La autocracia está de moda
«Frente a la debilidad occidental, los hombres fuertes –y el uso abusivo de la tecnología– ofrecen resultados palpables e inmediatos en la cuenta de activos»
La autocracia está de moda. Lo está aquí en Europa, donde comprobamos que los extremos políticos se aprestan a conseguir unos resultados históricos en las próximas elecciones europeas y que, por lo demás, gobiernan ya activamente en varios países de la Unión: tanto en su vertiente más conservadora como en la izquierda filocomunista. Pero el desafío que plantea la autocracia es mucho mayor de lo que puede reflejar una coyuntura electoral. Hablamos de Rusia y de China; o mejor, cambiando el orden de los factores, de China y de Rusia.

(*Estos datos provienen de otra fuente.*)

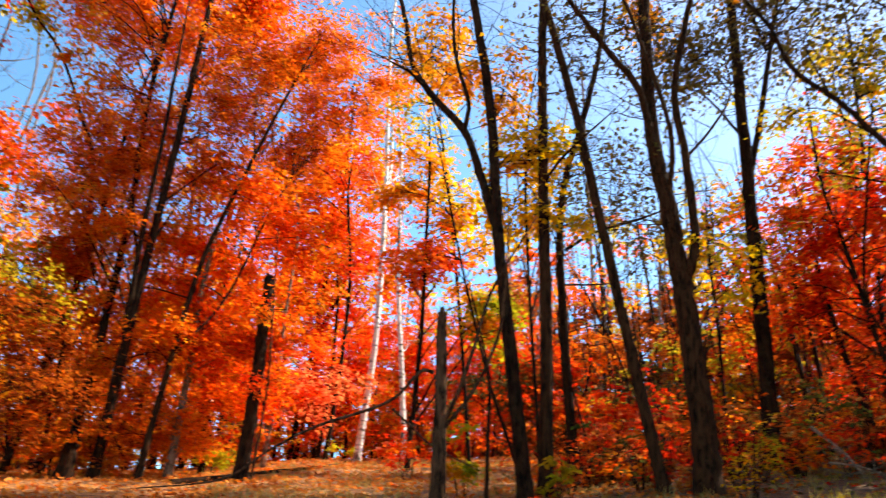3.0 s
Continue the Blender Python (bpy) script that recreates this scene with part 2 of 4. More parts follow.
def ground_z(x, y):
    """Height of the ground at a place."""
    d = math.hypot(x, y)
    bearing = math.degrees(math.atan2(x, y))
    cols = [[row[k] for row in SLOPES] for k in range(4)]
    near, crest, far = (float(np.interp(bearing, cols[0], cols[k])) for k in (1, 2, 3))
    t = lambda a: math.tan(math.radians(a))
    mid = near + (crest - near) * 0.82
    z7, z14, zc = EYE_Z + 7 * t(near), EYE_Z + 14 * t(mid), EYE_Z + far * t(crest)
    z = float(np.interp(d, [0, 1.5, 7, 14, far, far * 1.5, 200, 3000], [0, 0.02, z7, z14, zc, zc + 0.4, zc - 2, -25]))
    fade = min(1, max(0, (d - 2) / 4)) * min(1, 60 / (d + 1))
    bumps = math.sin(x * 0.9 + 1.7 * math.sin(y * 0.43)) * math.sin(y * 0.8 + 0.6) * 0.05 + math.sin(x * 2.3 + y * 1.1) * math.sin(y * 2.9 - x) * 0.025
    return z + bumps * fade

# ---- mesh tools ----
class Soup:
    """Gathers vertices and faces (triangles and quads) of one mesh."""

    def __init__(self):
        self.v, self.f, self.count = [], [], 0

    def add(self, verts, faces):
        self.v.append(np.asarray(verts, dtype=np.float64).reshape(-1, 3))
        self.f.append(np.asarray(faces, dtype=np.int64) + self.count)
        self.count += len(self.v[-1])

    def mesh(self, name, smooth=True):
        me = bpy.data.meshes.new(name)
        if not self.count:
            return me
        v = np.concatenate(self.v)
        loops = np.concatenate([f.ravel() for f in self.f])
        sizes = np.concatenate([np.full(len(f), f.shape[1]) for f in self.f])
        me.vertices.add(len(v))
        me.vertices.foreach_set("co", v.ravel())
        me.loops.add(len(loops))
        me.loops.foreach_set("vertex_index", loops)
        me.polygons.add(len(sizes))
        me.polygons.foreach_set("loop_start", np.concatenate([[0], np.cumsum(sizes)[:-1]]))
        me.update(calc_edges=True)
        me.polygons.foreach_set("use_smooth", np.full(len(sizes), smooth))
        return me


def part(name, soup, material, parent, label="", kind="", smooth=True):
    """Links a soup as one mesh object under a thing."""
    me = soup.mesh(name, smooth)
    me.materials.append(material)
    ob = new(name, me)
    ob.parent = parent
    if parent:
        ob.matrix_parent_inverse = parent.matrix_world.inverted()
    return tagged(ob, label=label, kind=kind)


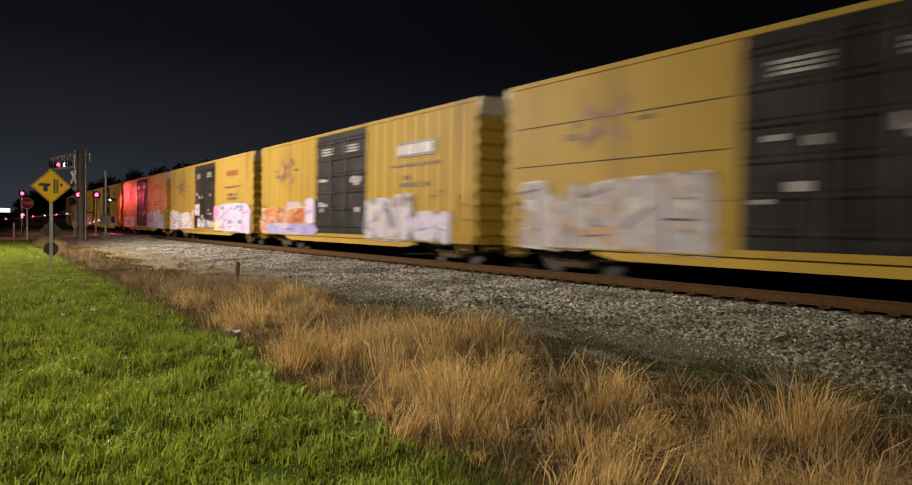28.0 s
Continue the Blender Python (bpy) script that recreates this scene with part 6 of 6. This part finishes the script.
BOXES = ((420.7, 437.6, {"ribs": 1, "tags": ((-0.98, -0.55, 1.7, 4, TEAL, GREY),)}),
         (438.9, 456.0, {"tags": ((-0.9, -0.3, 2.4, 5, GREY, GREY), (0.3, 0.95, 2.2, 5, FADE, GREY, FADE))}),
         (457.4, 474.3, {"plate": 1, "ribs": 1, "tags": ((0.26, 0.99, 2.0, 6, RUST, ORNG, RUST), (-0.62, -0.26, 2.1, 4, GREY, WHITE_SPRAY), (-0.86, -0.66, 1.5, 2, WHITE_SPRAY, GREY)),
                         "fields": ((0.22, 0.90, 0.62, 1.12, 0.052, VIOLET), (0.25, 0.36, 1.1, 2.15, 0.053, LILAC), (0.40, 0.62, 1.2, 2.05, 0.034, FADE), (-0.66, -0.24, 0.62, 1.5, 0.033, WHITE_SPRAY))}),
         (475.6, 492.6, {"ribs": 1, "tags": ((0.28, 0.98, 1.9, 6, BRIGHT, ORNG, BRIGHT), (-0.97, -0.27, 2.05, 7, CANDY, MAUVE, LILAC)),
                         "door_tags": ((0.95, 2.0, 1.5, 2.35, 2, BRIGHT, DARK, BRIGHT), (-0.1, 1.3, 0.78, 1.35, 3, BRIGHT, GREY, BRIGHT), (-2.0, -0.1, 0.78, 1.25, 4, GREY, DARK, GREY), (0.2, 0.6, 1.36, 1.55, 1, LIME, LIME, LIME)),
                         "fields": ((-0.98, -0.33, 0.68, 2.12, 0.032, LILAC), (-0.36, -0.25, 1.2, 2.05, 0.048, HOTPINK), (-0.39, -0.25, 0.68, 1.15, 0.048, LIME), (0.25, 0.31, 0.64, 1.9, 0.05, ORNG), (-0.47, -0.40, 1.8, 2.0, 0.05, SEA), (-0.64, -0.56, 1.05, 1.25, 0.05, SEA), (-0.83, -0.76, 1.05, 1.25, 0.05, SEA), (-0.86, -0.72, 1.85, 2.0, 0.05, SEA))}),
         (494.0, 510.9, {"gloss": 1, "coat": M_BOXWORN, "tags": ((-0.90, -0.27, 1.72, 8, WHITE_SPRAY, PINK, PINK), (0.36, 0.93, 1.62, 5, WHITE_SPRAY, PINK, BLUE)),
                         "fields": ((-0.88, -0.29, 0.62, 1.66, 0.033, WHITE_SPRAY), (0.34, 0.94, 0.64, 1.5, 0.033, WHITE_SPRAY), (-0.37, -0.25, 0.85, 1.72, 0.031, TEAL), (-0.47, -0.36, 1.5, 1.9, 0.030, TEAL), (-0.62, -0.52, 1.5, 1.92, 0.030, TEAL), (-0.78, -0.66, 1.45, 1.98, 0.030, TEAL), (-0.97, -0.84, 0.62, 1.25, 0.031, SEA), (-0.35, -0.30, 1.12, 1.26, 0.06, SEA), (-0.47, -0.41, 1.08, 1.20, 0.06, SEA), (-0.66, -0.60, 1.2, 1.33, 0.06, LILAC), (-0.82, -0.75, 1.12, 1.24, 0.06, SEA))}),
         (512.2, 529.1, {"ribs": 1, "coat": M_BOXPALE, "tags": ((0.55, 0.98, 1.6, 4, BLUE, WHITE_SPRAY), (-0.75, -0.27, 1.5, 5, GREY, GREY, PEACH))}),
         (530.5, 547.6, {"tags": ((-0.95, -0.3, 1.6, 6, PINK, GREY), (0.45, 0.8, 1.4, 3, TEAL, GREY))}),
         (548.9, 565.8, {"ribs": 1, "tags": ((0.3, 0.8, 1.5, 4, GREY, WHITE_SPRAY),)}))
for a, b, spec in BOXES:
    couple(boxcar(round(b - a, 1), rg, spec, "yellow boxcar with black double doors and spray-painted graffiti"), a, b)
M_BROWN = mat("brown_hopper_paint", (0.16, 0.085, 0.05), (0.11, 0.06, 0.04), 0.6, scale=1, bump=0.05)
for a, b in ((567.4, 582.6), (583.8, 599.0), (600.2, 615.4), (616.6, 631.8), (633.0, 648.2)):
    couple(hopper(15.2, "smooth", rg, M_BROWN, "dark brown covered hopper car at the rear of the view"), a, b)

build_lawn()
build_straw()
build_ballast()


def motions():
    """The train rolls past at a steady speed along the track."""
    for ob, u in train:
        rows = []
        for k in range(33):
            x, y, h = track(u - SPEED * k)
            rows.append((float(k), pose(x, y, RAIL_Z, 0, 0, -math.degrees(h))))
        walk(ob, rows)


motions()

La lectura spengleriana –anclada en el pesimismo existencial de la Europa en descomposición de las entreguerras– acerca de la inevitabilidad de un cesarismo autoritario, pero revestido con los ropajes de una falsa democracia, no responde exactamente al dilema de nuestros días que es tan ideológico (la crisis del liberalismo parlamentario) como tecnológico (el impacto de la Big Data en el control social y emocional de la ciudadanía). Se diría que ambas crisis van de la mano a medida que la globalización consigue abrir una brecha cada vez más honda en las clases medias y en las clases trabajadoras. Ya saben cuál es la fórmula: limitados empleos de calidad, hiperinflación inmobiliaria y en los servicios básicos (alimentación, electricidad, gas, petróleo, educación).
Creo que fue hace unos días que Bruno Macães, el brillante exministro portugués para Asuntos Europeos, señalaba en la plataforma X que ha llegado el día en que los países avanzados ponen en marcha políticas propias de los que están en vías de desarrollo –en clara referencia a los Estados Unidos y a la esclerosis burocrática de Bruselas–, mientras que los países en vías de desarrollo se comportan como si fueran del primer mundo. El último ejemplo lo tenemos en la guerra de la Europa del Este, donde la división interna en el Congreso de los Estados Unidos lleva meses bloqueando el imprescindible rearme del ejército ucraniano, cuya capacidad de resistencia –falto de soldados y municiones– empieza a asemejarse a la de la fatídica línea Maginot. ¿Cabe soñar con un hundimiento del frente oriental, una vez acabado el invierno y llegada la primavera? No es imposible, aunque el plan checo para suministrar, de forma más o menos inmediata, hasta 800.000 piezas de artillería a Kiev debería servir para equilibrar la balanza durante un tiempo prudencial, seguramente hasta el verano.
«Los nuevos poderes huelen la debilidad de los antiguos imperios»
Moscú espera confiado porque sabe que la campaña electoral americana va a ser larga y que en Washington pueden sucederse las sorpresas. Beijing también espera –su paciencia, como la persa, como la vaticana, es legendaria– que sigan abriéndose grietas internas en Occidente. No todo es económico, aunque sí en gran medida. El discurso de la frivolidad antioccidental que se difunde en nuestro ámbito académico cae a menudo en la vieja tentación del autoodio. Y no es bueno levantar la mano contra uno mismo.
La autocracia está de moda porque, frente a la debilidad occidental, los hombres fuertes –y el uso abusivo de la tecnología– ofrecen resultados palpables e inmediatos en la cuenta de activos (no, desde luego, en la de libertades y derechos). Y es este modelo de enriquecimiento acelerado lo que propone China: primero para el Lejano Oriente, y ahora cada vez más para Eurasia y también para África e Hispanoamérica. Un modelo de crecimiento dirigido –y sin muchos reparos medioambientales– que vende además revanchismo anticolonial y toda su retahíla de prejuicios y resentimientos.
Si Europa –y los Estados Unidos–, con toda su superioridad científica y presupuestaria, no son capaces al menos de estabilizar el frente ruso, el desprestigio global de Occidente no hará sino crecer. Los nuevos poderes huelen la debilidad de los antiguos imperios. La historia no se repite pero rima, dicen que dijo Mark Twain. Yo prefiero la famosa sentencia de nuestro Jorge Santayana: «Aquellos que olvidan su pasado están condenados a repetirlo». Entre ellos nosotros –me temo–, si no reconocemos sus enseñanzas.